Ficou-me na cabeça a frase do escritor espanhol Manuel Vilas, que traçou no seu romance “Em Tudo Havia Beleza (Ordesa)” um intenso itinerário de reencontro com os laços familiares, isso que, mesmo na distância ou na ausência, nos define, explica e sustém. Ele referia numa entrevista: “Quando nos morrem os pais é como se terminasse uma época da história, como se acabasse o Renascimento, o Barroco, o Iluminismo... Creio que a família continua a ser o motor da história.” É verdade. Para cada ser humano, a família constitui esse privilegiado lugar onde podemos ouvir, ou onde desejamos ouvir, aquele primordial “quero que tu sejas” (o volo ut sis que Santo Agostinho dizia ser a essencial definição do amor), que confirma a nós próprios a legitimidade da nossa existência. Na família descobrimos que a matriz do que somos está no cuidado e na fidelidade de quantos estão dispostos a amar-nos de forma incondicional. E a expressar esse amor no silabário mais comezinho, e também mais concreto, que constitui a resposta atenta às quotidianas necessidades de nós viventes. Em momentos diferentes da nossa história regressamos à nossa família e compreendemos sempre melhor quanto ela é efetivamente a parteira da nossa alma. Quanto ela representa o espaço original, a nossa caverna iluminada a fogo, a nossa íntima pintura rupestre e, ao mesmo tempo, um implícito caderno de rumos e um farol para navegar o futuro.
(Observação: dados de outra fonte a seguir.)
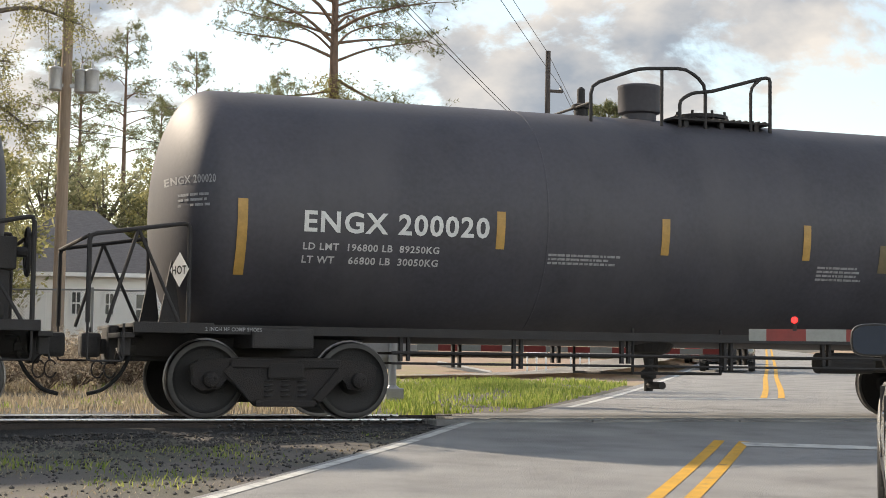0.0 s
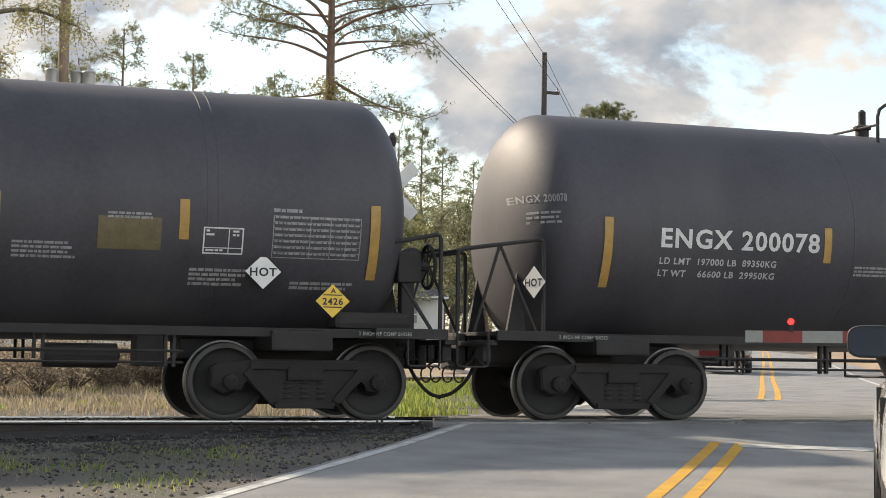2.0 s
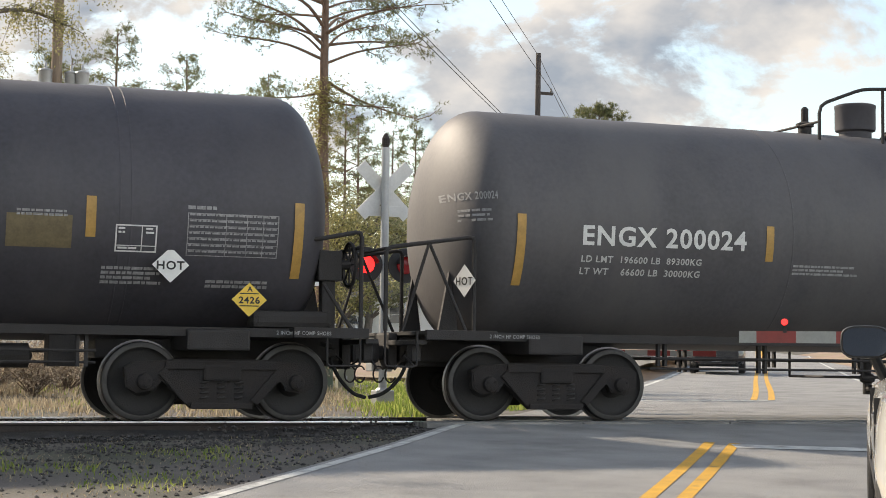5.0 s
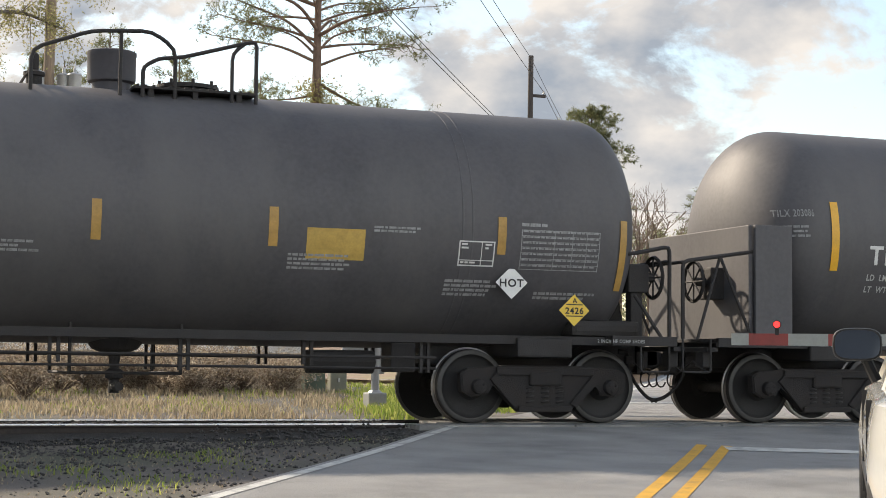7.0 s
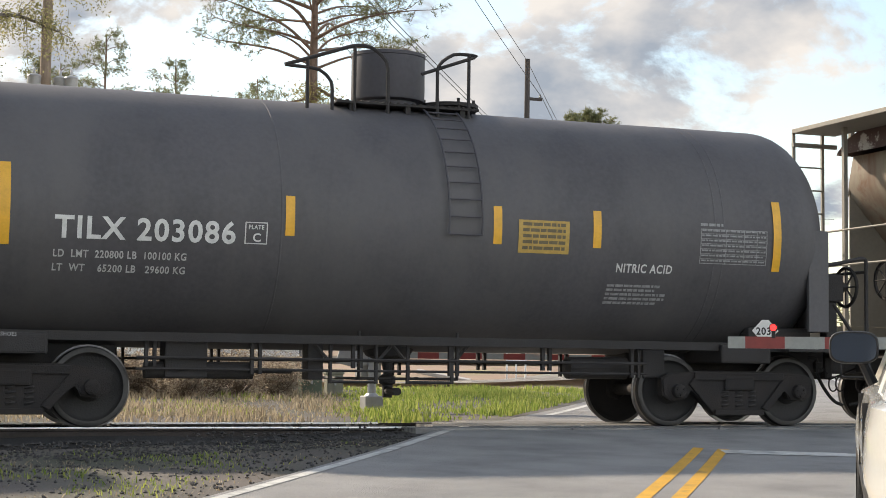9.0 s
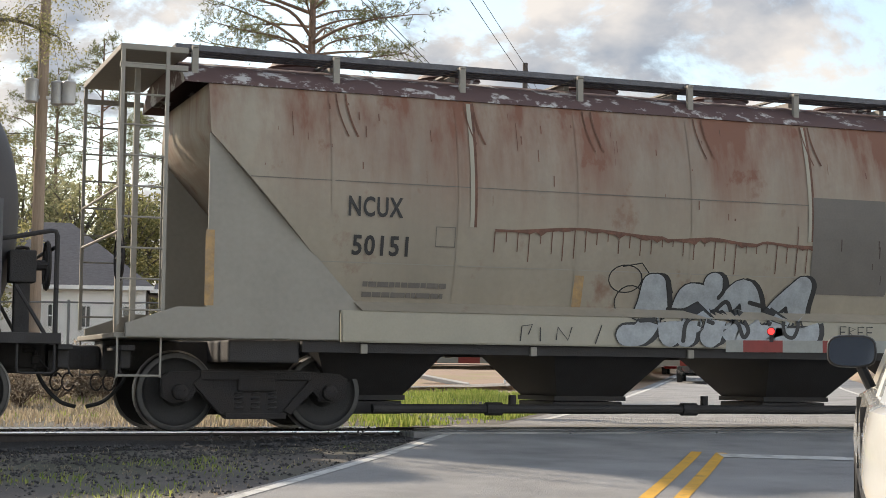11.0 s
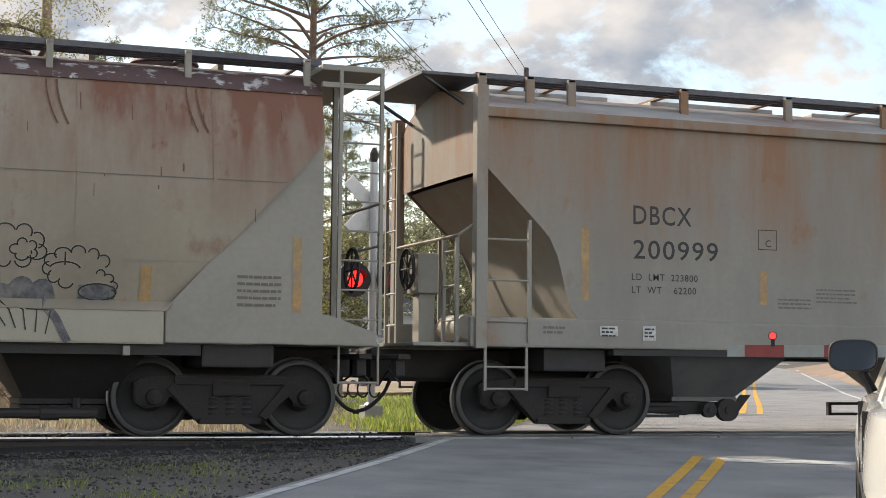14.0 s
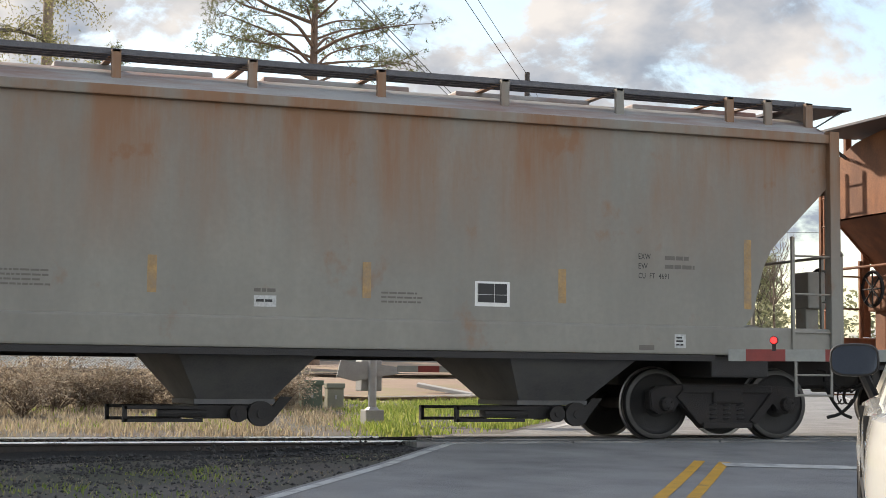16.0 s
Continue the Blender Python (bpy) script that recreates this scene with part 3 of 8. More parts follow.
def make_track():
    rail(-0.752, 0.0)
    rail(0.752, 0.0)
    # sleepers and ballast beside the crossing
    me = None
    for i in range(26):
        x = -0.75 - i * 0.53
        if me is None:
            b = bmesh.new()
            box(b, -0.11, 0.11, -1.30, 1.30, -0.17, 0.0, 0.012)
            me = mesh_of("sleeper", b, M["darkpole"])
        o = new("sleeper", me)
        o.matrix_basis = pose(x + 0.02 * math.sin(i * 7.3), 0, -0.16, 0, 0, 0.8 * math.sin(i * 3.1))
        tagged(o, "dark creosoted timber sleeper under the rails", "sleeper", group="sleepers", kind="structure")
    rnd = random.Random(5)
    V, F = [], []
    for k in range(14000):
        x = rnd.uniform(-10, 1.4)
        y = rnd.choice((rnd.uniform(-2.9, -1.65), rnd.uniform(-0.7, 0.7), rnd.uniform(0.8, 2.0), rnd.uniform(-7.5, -1.7)))
        g = road_gap(x, y)
        if k > 13800:
            x, y = rnd.uniform(-1.2, 1.4), rnd.uniform(-2.2, -0.95)
            g = road_gap(x, y)
        if g > -3.2:
            continue
        s = rnd.uniform(0.012, 0.034) * (1.0 if y > -2 else 0.7)
        z = earth(x, y) + s * 0.3 + (0.06 if abs(y) < 1.6 else 0.0) * rnd.random()
        n = len(V)
        for a in ((1, 0, 0), (-1, 0.2, 0), (0.1, 1, 0), (0, -1, 0.1), (0, 0, 0.8), (0.1, 0, -0.8)):
            V.append((x + s * a[0] * rnd.uniform(0.6, 1.3), y + s * a[1] * rnd.uniform(0.6, 1.3), z + s * a[2] * rnd.uniform(0.6, 1.2)))
        for f in ((0, 2, 4), (2, 1, 4), (1, 3, 4), (3, 0, 4), (2, 0, 5), (1, 2, 5), (3, 1, 5), (0, 3, 5)):
            F.append(tuple(n + i for i in f))
    mb = bpy.data.meshes.new("ballast")
    mb.from_pydata(V, [], F)
    mb.materials.append(M["gravel"])
    tagged(new("ballast", mb), "grey crushed stone ballast along the rails", "ballast", kind="stuff")


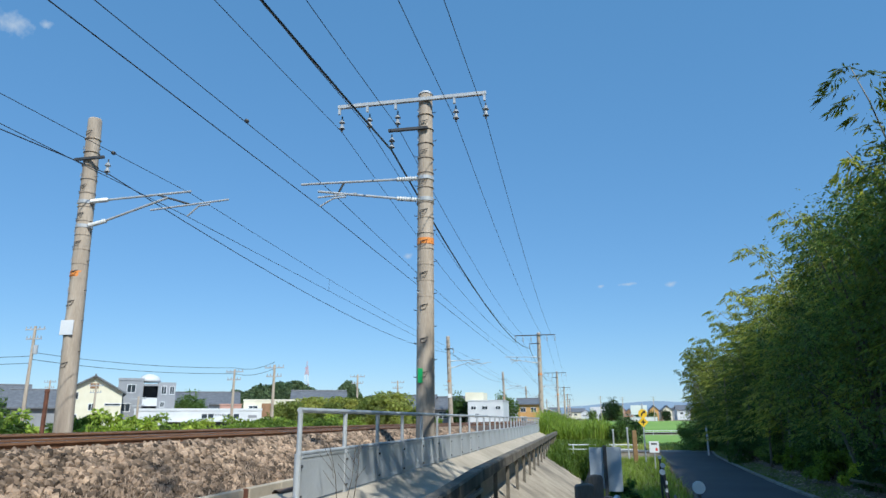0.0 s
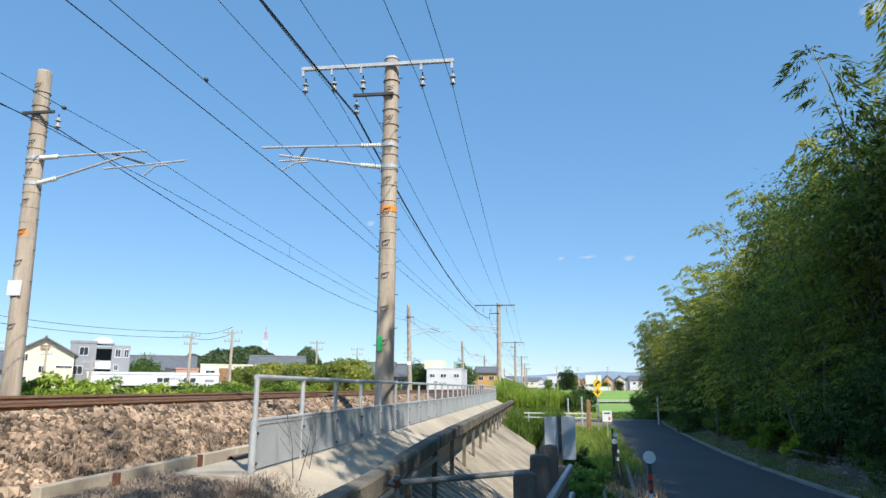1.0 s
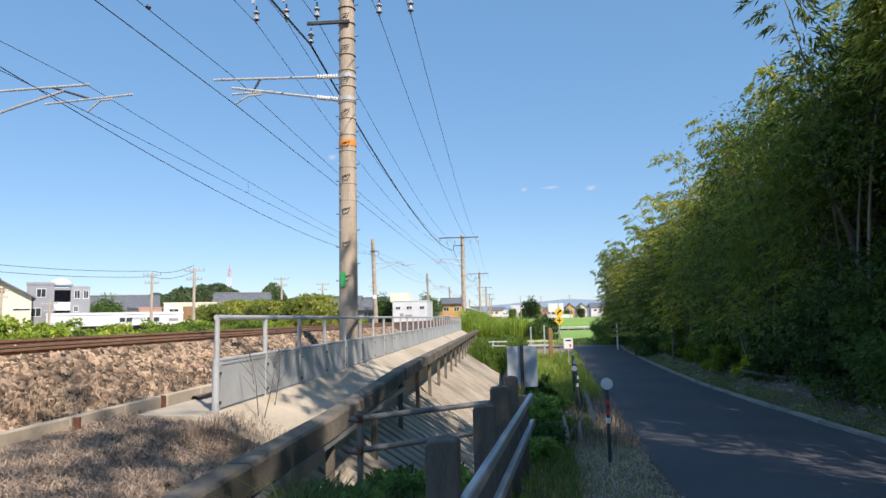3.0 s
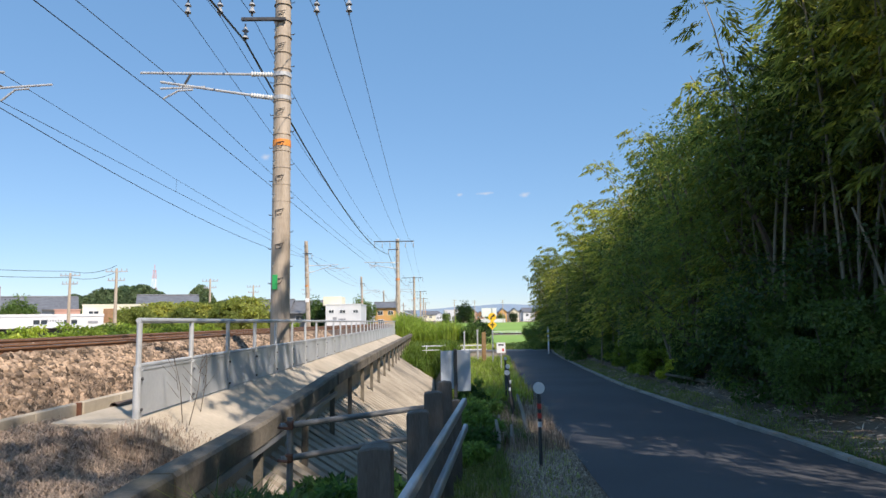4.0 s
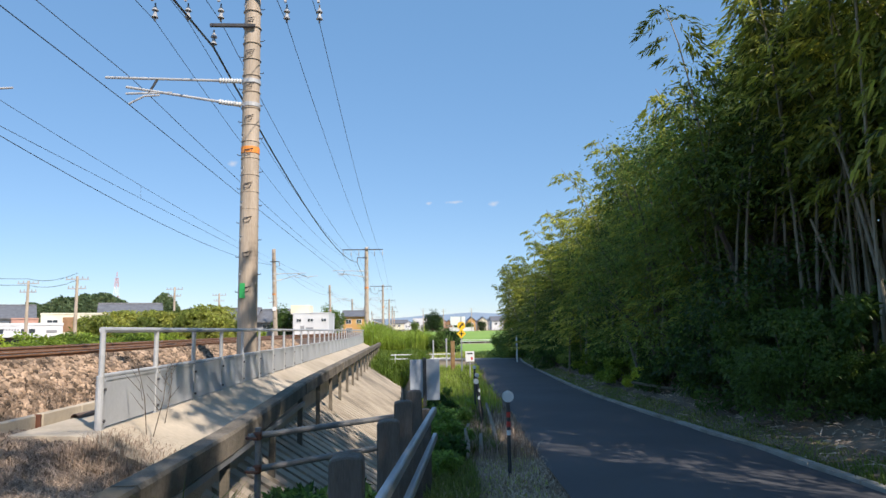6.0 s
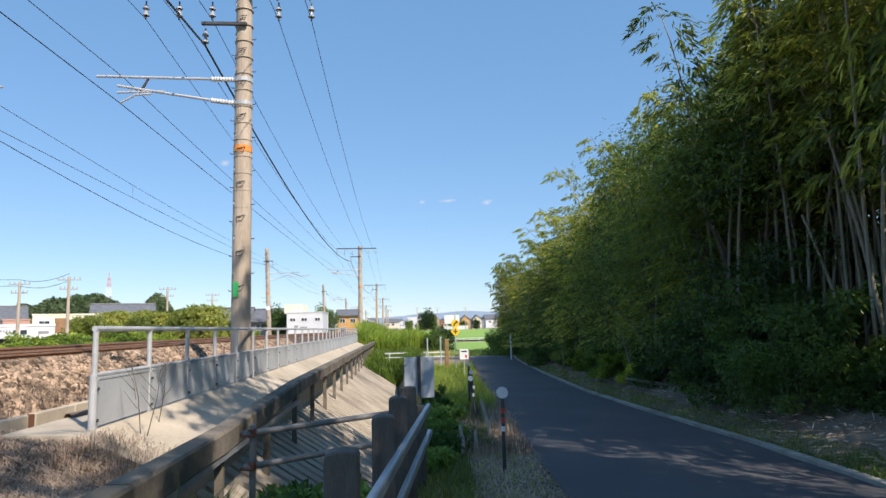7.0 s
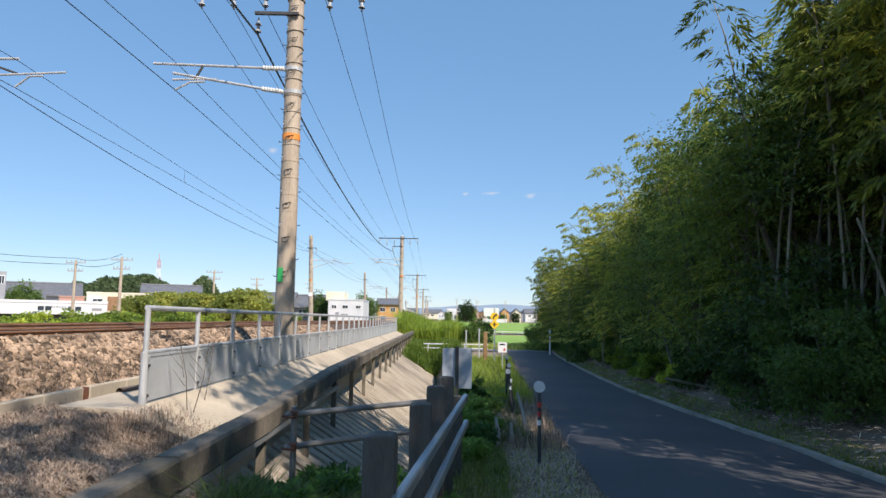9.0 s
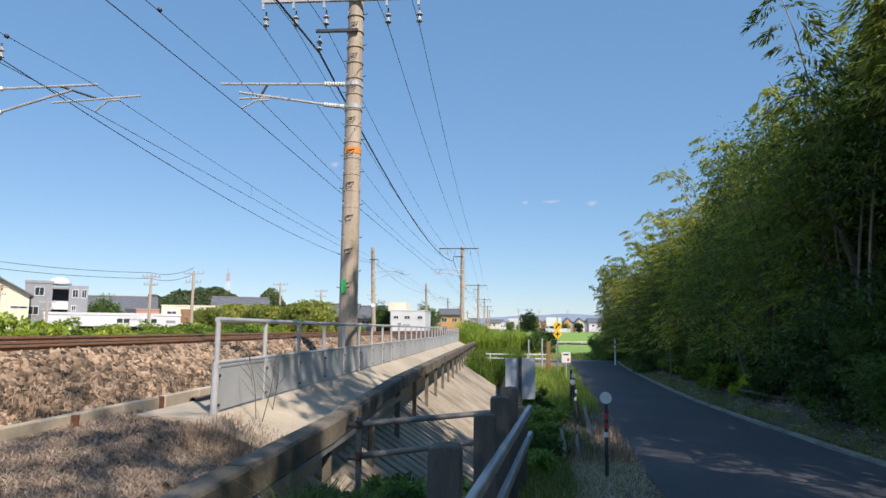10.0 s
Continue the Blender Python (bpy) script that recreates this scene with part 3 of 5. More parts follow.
for zig, sup in ((ZIG, SUP), (ZIGF, SUPL)):
    zc, zm = (7.22, 7.92) if sup is SUP else (7.03, 7.72)
    for y0, y1, x0, x1 in zip(sup[:3], sup[1:4], zig, zig[1:]):
        for i in (2, 6):
            t = i / 10
            yy, cx = y0 + (y1 - y0) * t, x0 + (x1 - x0) * t
            single("dropper", G().tube([(cx, yy, zc - 0.05 * 4 * t * (1 - t)), (cx, yy, zm - 0.35 * 4 * t * (1 - t))], 0.006, 4), WIRE, "thin dropper wire between messenger and contact wire", "wire", group="droppers")

for x, y, z in ((-7.24, -8.5, 7.66), (-6.98, 2.0, 7.66), (-6.72, 12.0, 7.86), (-10.6, 2.0, 7.4), (-10.32, 12.5, 7.64)):
    single("wire_clamp", G().tube([(x, y - 0.06, z), (x, y - 0.03, z), (x, y + 0.03, z), (x, y + 0.06, z)], [0.012, 0.045, 0.045, 0.012], 8), DARKST, "small dark clamp on an overhead wire", "clamp", group="wire clamps")

# ---- railway fence ----
fence = thing("railway_fence", "grey galvanised fence with solid lower panels on a concrete ledge", "fence", (-3.41, 0, 0.57))
FY = [7.86 + 1.665 * i for i in range(49)]
post_me = mesh_of("post", G().tube([(0, 0, 0), (0, 0, 1.11)], 0.032, 10), STEEL)
shoe_me = mesh_of("post_shoe", G().box(-0.035, 0.035, -0.05, 0.05, -0.03, 0.55), STEEL, 0.006)
bolt_me = mesh_of("bolt", G().tube([(0.03, 0, 0), (0.06, 0, 0)], 0.02, 6), DARKST)
panel_me = mesh_of("panel", G().box(-0.012, 0.012, 0.05, 1.615, 0.03, 0.565).box(-0.02, 0.02, 0.05, 1.615, 0.545, 0.575), PANEL)
for i, yy in enumerate(FY):
    share("post", post_me, fence, pose(0, yy, 0, 0, 0, 0))
    s = share("post_shoe", shoe_me, fence, pose(0.0, yy, 0))
    if i < 10:
        for z in (0.1, 0.45):
            share("bolt", bolt_me, s, pose(0, 0, z))
    if i < 48:
        share("panel", panel_me, fence, pose(0.012, yy, 0))
part("top_rail", G().tube([(0, FY[0] - 0.03, 1.12), (0, FY[-1], 1.12)], 0.034, 10), STEEL, fence)
part("middle_rail", G().tube([(0, FY[0] - 0.03, 0.60), (0, FY[-1], 0.60)], 0.026, 10), STEEL, fence)
part("end_post", G().tube([(0, FY[0] - 0.02, -0.05), (0, FY[0] - 0.02, 0.60)], 0.043, 12), STEEL, fence, "galvanised sleeve of the end post")

# ---- guard beam over the ditch ----
beam = thing("guard_beam", "mossy weathered concrete guard beam on steel posts above the ditch", "barrier", (-2.0, 0, 0))
def beam_z(y):
    return lerp(y, (2, 8, 13.5, 20, 90), (0.57, 0.54, 0.66, 0.66, 0.55))
PY = [2.3 + 2.75 * i for i in range(32)]
bpost = mesh_of("post", G().box(-0.045, 0.045, -0.05, 0.05, -1.2, 0.0), BEAM, 0.006)
brack = mesh_of("bracket", G().prism([(-0.02, -0.02), (0.16, -0.02), (-0.02, -0.20)], "x", -0.03, 0.03), DARKST)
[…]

Recentemente, o relato de duas pessoas amigas fez-me confrontar, de novo, com esse universal património vernacular. O primeiro relato é de um amigo que perdeu a mãe este verão. Encontrei-o agora e anunciou-me que anda ocupado na redação de uma espécie de memoir do seu percurso de vida. E explicou-me que o que desencadeou a urgência deste projeto foi um facto que ocorreu nos dias que antecederam a sua morte. Ele assistia a mãe idosa, afetada por uma irreversível doença oncológica. No final de uma noite tormentosa, ele deitou-se exausto na cama a seu lado. E a mãe, que estava totalmente debilitada, fez sobre ele, muito devagar, um gesto: ajeitou a ponta do lençol para que ele não ficasse descoberto. Apenas isso. Mas é agora neste gesto que ele não se cansa de pensar. É este gesto que ele interroga, que ele quer enquadrar em direções diferentes, que ele quer compreender, conservar, perfurar, agradecer. O outro relato chegou-me de um pai. A carta das autoridades municipais com a notícia da exumação dos restos mortais do filho esteve semanas retida num endereço antigo e quando chegou ao seu conhecimento ele precipitou-se para o cemitério. Por sorte, conhecia bem o coveiro das visitas regulares que ali fazia. Informou-se junto deste sobre o processo de transladação das ossadas e, com a sua ajuda, pôde contemplar a caveira e os ossos do filho. Havia depois de me dizer: “Não posso contar isto a ninguém, vão achar que é tétrico, mas acredita que representou para mim uma consolação. Passei ali a tarde sentado ao lado dos ossos do meu filho. Estranho, não é? Olhava a caveira e pensava no seu sorriso. Foram para mim inesperadas horas de paz.” Por coincidência, telefonei-lhe nesse fim de tarde, quando estava para chegar a casa. Parou o carro e falou-me, numa torrente de lágrimas, daquela sua experiência. E, no final, agradeceu-me, porque, conversando comigo, pôde chorar à vontade. “Não queria chorar estas lágrimas em casa. Sabes... para não pesar...” — desculpou-se assim. São histórias de amor extremo? São. E ainda bem. Sem a luz desse amor, o mundo seria escuridão.